Copy each line below that includes "objects".
START
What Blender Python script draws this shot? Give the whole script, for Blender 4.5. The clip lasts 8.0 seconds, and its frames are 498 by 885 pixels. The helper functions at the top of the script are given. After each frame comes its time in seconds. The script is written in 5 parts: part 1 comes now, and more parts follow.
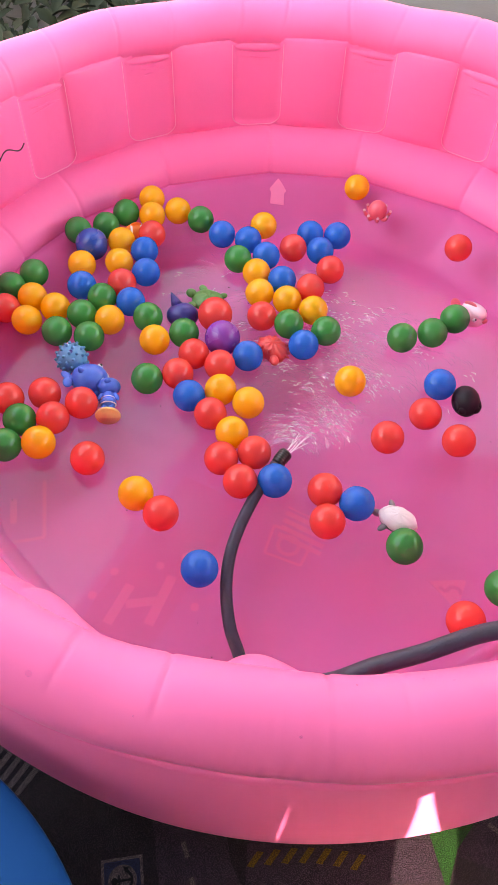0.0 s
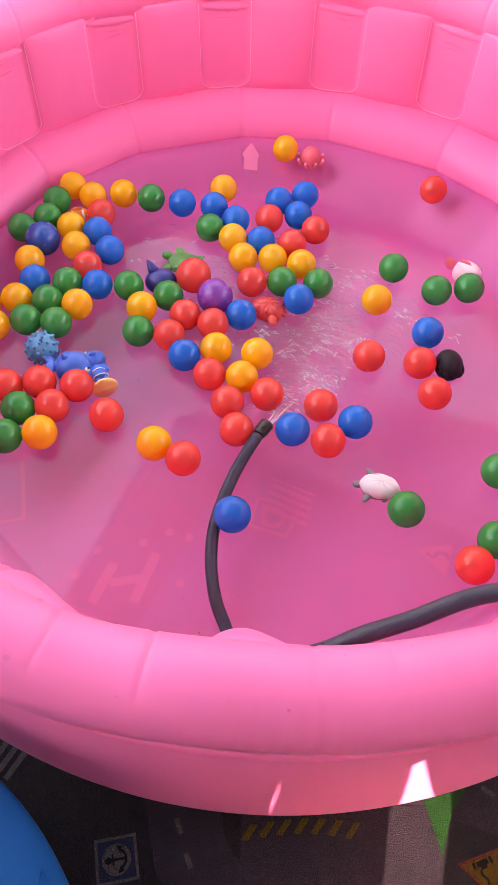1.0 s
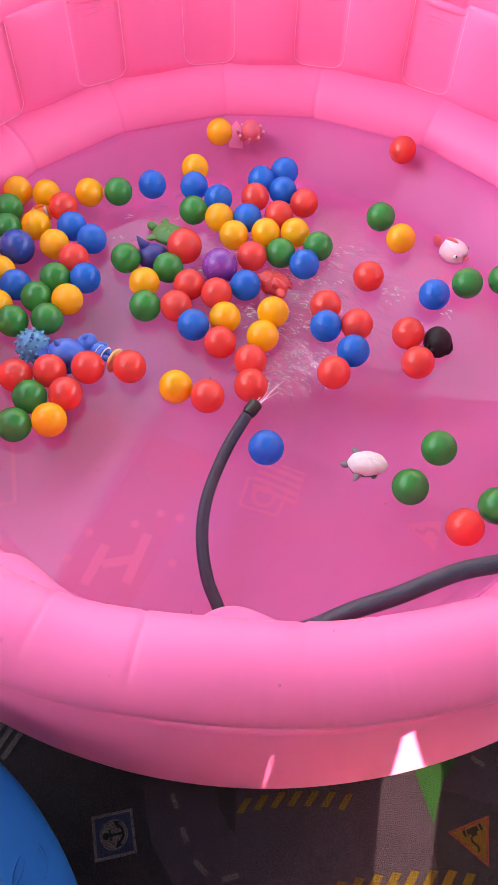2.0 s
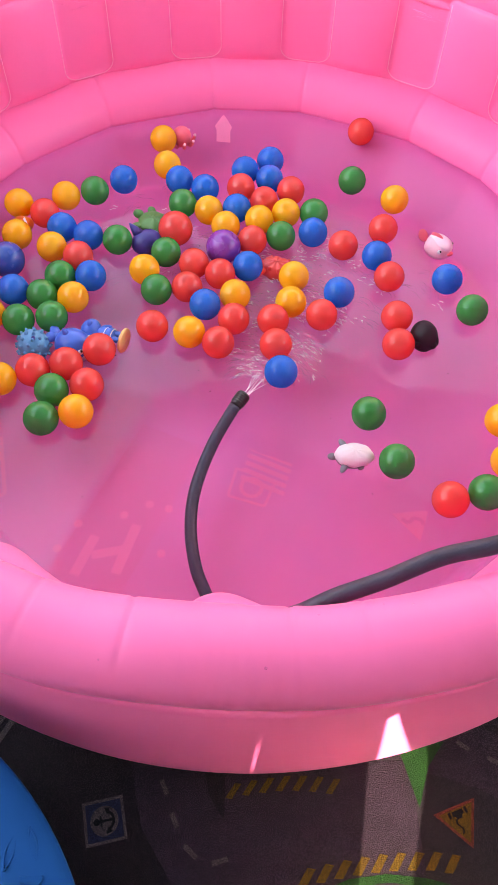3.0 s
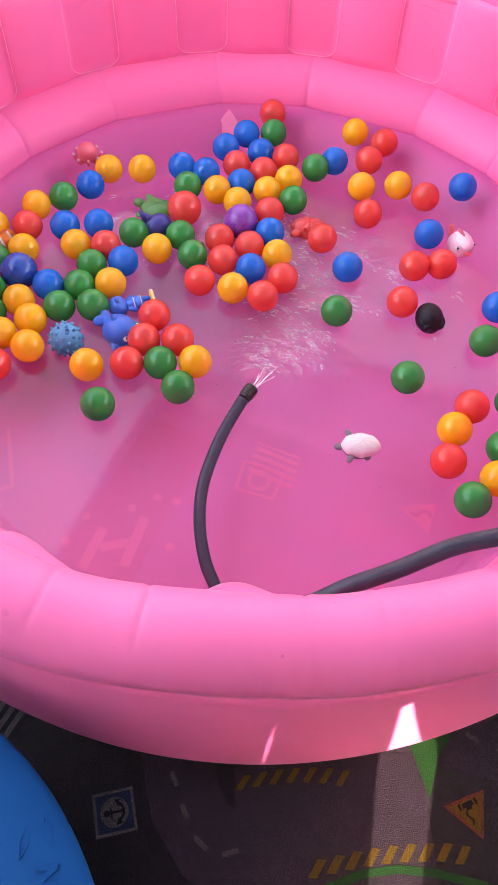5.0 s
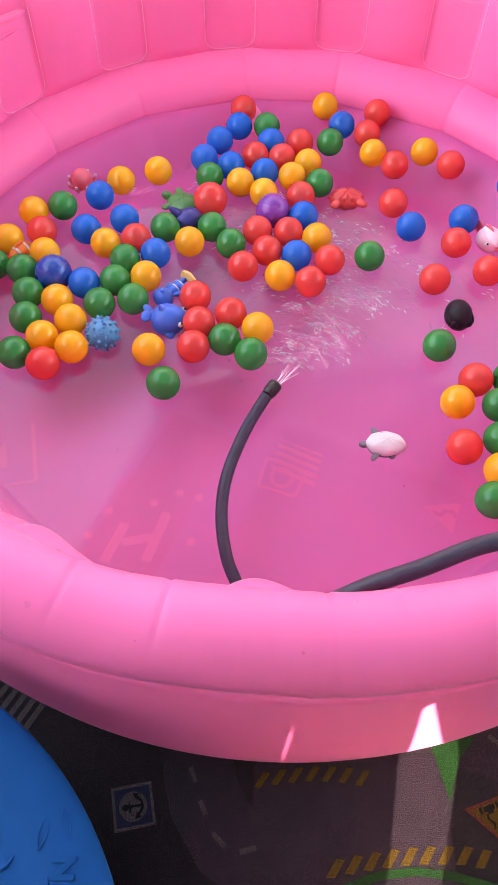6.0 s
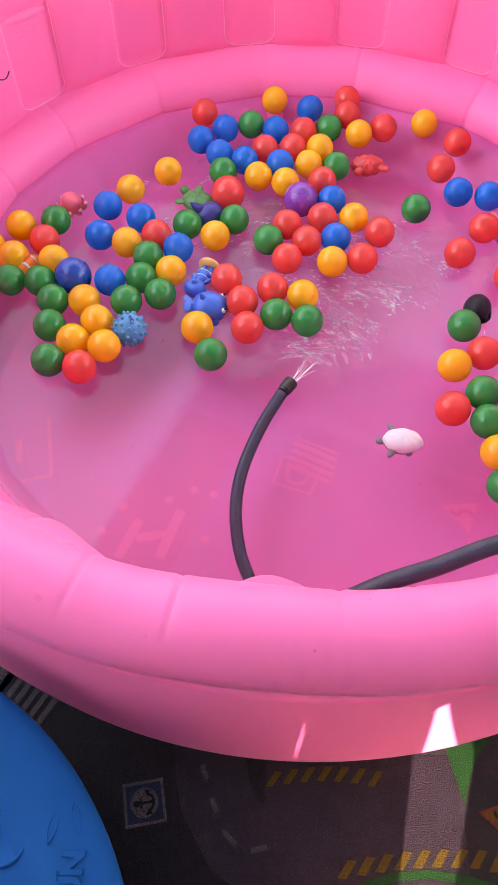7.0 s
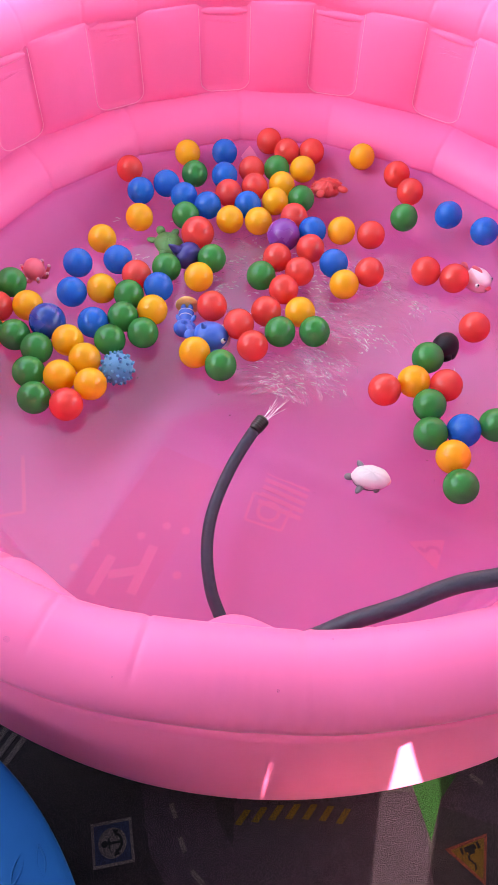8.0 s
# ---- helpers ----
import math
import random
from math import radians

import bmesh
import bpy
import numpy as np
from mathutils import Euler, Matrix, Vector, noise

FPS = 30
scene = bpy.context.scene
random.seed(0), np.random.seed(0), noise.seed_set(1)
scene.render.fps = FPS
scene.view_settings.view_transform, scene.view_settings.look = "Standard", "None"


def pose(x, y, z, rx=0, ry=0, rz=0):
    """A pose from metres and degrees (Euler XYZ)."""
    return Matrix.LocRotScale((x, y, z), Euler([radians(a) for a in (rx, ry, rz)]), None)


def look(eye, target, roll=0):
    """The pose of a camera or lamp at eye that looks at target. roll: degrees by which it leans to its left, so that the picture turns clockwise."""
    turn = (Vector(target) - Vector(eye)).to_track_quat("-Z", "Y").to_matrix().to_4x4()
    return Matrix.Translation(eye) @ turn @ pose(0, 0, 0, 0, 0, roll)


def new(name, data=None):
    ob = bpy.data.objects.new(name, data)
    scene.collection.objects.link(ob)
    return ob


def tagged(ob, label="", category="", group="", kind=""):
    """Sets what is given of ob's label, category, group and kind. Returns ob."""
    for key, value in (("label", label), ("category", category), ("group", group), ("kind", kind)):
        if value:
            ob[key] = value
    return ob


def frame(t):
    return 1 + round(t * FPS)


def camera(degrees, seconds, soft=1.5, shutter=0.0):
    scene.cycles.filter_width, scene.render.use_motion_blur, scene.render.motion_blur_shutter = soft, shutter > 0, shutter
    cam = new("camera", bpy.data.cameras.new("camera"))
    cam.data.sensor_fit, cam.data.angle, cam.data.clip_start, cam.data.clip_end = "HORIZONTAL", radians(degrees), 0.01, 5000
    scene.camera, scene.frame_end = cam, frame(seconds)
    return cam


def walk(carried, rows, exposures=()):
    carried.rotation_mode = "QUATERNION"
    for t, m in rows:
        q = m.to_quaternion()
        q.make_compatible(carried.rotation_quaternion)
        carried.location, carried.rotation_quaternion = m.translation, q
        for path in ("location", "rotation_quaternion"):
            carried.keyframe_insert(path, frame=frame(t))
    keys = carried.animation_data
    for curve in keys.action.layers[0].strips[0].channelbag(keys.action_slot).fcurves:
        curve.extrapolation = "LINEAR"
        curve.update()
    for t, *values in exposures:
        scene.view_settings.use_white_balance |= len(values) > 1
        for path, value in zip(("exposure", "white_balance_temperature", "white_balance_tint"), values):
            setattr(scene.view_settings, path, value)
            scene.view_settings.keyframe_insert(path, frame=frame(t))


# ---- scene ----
cam = camera(36.4, 8.0)
PATH = [
    (0, (0.085, 0.043, 1.396), (0.045, 1.253, -0.195), 2.2),
    (0.5, (0.09, 0.054, 1.385), (0.083, 1.241, -0.224), 2.2),
    (1, (0.096, 0.056, 1.369), (0.095, 1.214, -0.262), 1.6),
    (1.5, (0.098, 0.057, 1.37), (0.108, 1.188, -0.279), 1.5),
    (3, (0.106, 0.036, 1.38), (0.153, 1.143, -0.285), 2.5),
    (3.5, (0.099, 0.035, 1.37), (0.158, 1.142, -0.295), 3.0),
    (4, (0.093, 0.031, 1.372), (0.154, 1.138, -0.293), 3.1),
    (5.5, (0.083, 0.025, 1.37), (0.119, 1.129, -0.297), 2.3),
    (6, (0.084, 0.025, 1.364), (0.078, 1.127, -0.304), 1.0),
    (6.5, (0.102, 0.021, 1.354), (0.063, 1.122, -0.315), -0.3),
    (7, (0.09, 0.025, 1.355), (0.036, 1.125, -0.314), -0.6),
    (7.5, (0.091, 0.028, 1.369), (0.047, 1.138, -0.294), 0.1),
    (8, (0.106, 0.026, 1.386), (0.103, 1.19, -0.24), 1.8),
]
walk(cam, [(t, look(eye, target, roll)) for t, eye, target, roll in PATH], [(0.0, 4.27, 10300, 15), (1.5, 4.27, 9900, 15), (3.5, 4.27, 9300, 15), (5.5, 4.27, 8900, 15), (8.0, 4.28, 9000, 15)])

# ---- light ----
SUN_EL, SUN_RUN = math.atan(0.4), Vector((0.2, 1.0, -0.4))
world = bpy.data.worlds.new("world")
world.use_nodes = True
scene.world = world
sky = world.node_tree.nodes.new("ShaderNodeTexSky")
sky.sky_type, sky.sun_disc = "NISHITA", False
sky.sun_elevation, sky.sun_rotation = SUN_EL, math.atan2(-SUN_RUN.x, -SUN_RUN.y)
sky.dust_density, sky.air_density = 3.0, 1.0
world.node_tree.links.new(sky.outputs[0], world.node_tree.nodes["Background"].inputs[0])
world.node_tree.nodes["Background"].inputs[1].default_value = 0.15
lamp = bpy.data.lights.new("sun", "SUN")
lamp.energy, lamp.angle, lamp.color = 1.3, radians(0.5), (1.0, 0.99, 0.97)
sun = new("sun", lamp)
sun.matrix_world = look((0, -3, 3), Vector((0, -3, 3)) + SUN_RUN)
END
Output of the exercise
    ob = bpy.data.objects.new(name, data)
    scene.collection.objects.link(ob)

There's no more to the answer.